Au-delà de l’installation, nous avions besoin de visibilité sur notre capacité à financer notre action, aussi bien l’aide alimentaire que l’accompagnement. Avec 200 paniers par distribution qui font chacun 6 à 8 kilos, il y a souvent des denrées à acheter. On reçoit beaucoup de dons mais ils sont insuffisants : depuis la loi Antigaspi, beaucoup de dons ont disparu au profit des « paniers à sauver » proposés aux clients des supermarchés. On est donc amenés à faire de plus en plus d’achats, surtout si on veut faire du bio et du local. Le Prix de la Fondation nous donne les fonds nécessaires sur deux ans. Et pour le futur, un financement en amène un autre : il nous permet de montrer aux services publics que l’on est fiables, que l’on travaille de manière professionnelle, et éventuellement susciter un nouveau financement.

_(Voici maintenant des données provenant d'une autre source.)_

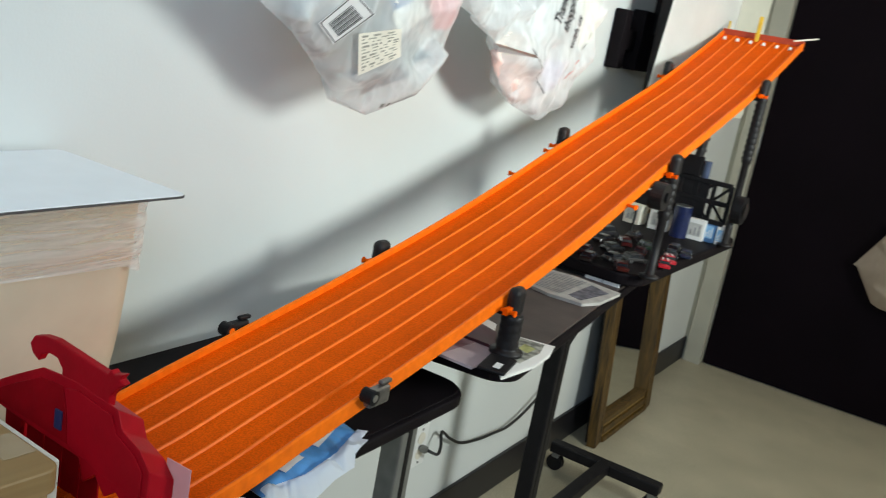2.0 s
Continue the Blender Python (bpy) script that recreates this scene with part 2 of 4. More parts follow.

L’antenne toulousaine a été inaugurée le samedi 15 février dans un bar associatif, l’Escabel, en plein centre de la ville. Dès l’ouverture, 1000 étudiants ont contacté Cop1 pour bénéficier d’une aide… Une demande que notre capacité d’accueil n’a pas pu satisfaire. On a tout de même réussi à augmenter la distribution à 300 paniers, en partie grâce aux étudiants recrutés en tant que bénévoles : ils étaient 75 ! Face à l’ampleur du besoin, on est reconnaissants de voir la jeunesse s’engager à la hauteur des défis de la lutte contre la précarité étudiante.

Inauguration de l'antenne à Toulouse avec une première distribution alimentaire à L'Escabel par Cop1 - Solidarités Étudiantes.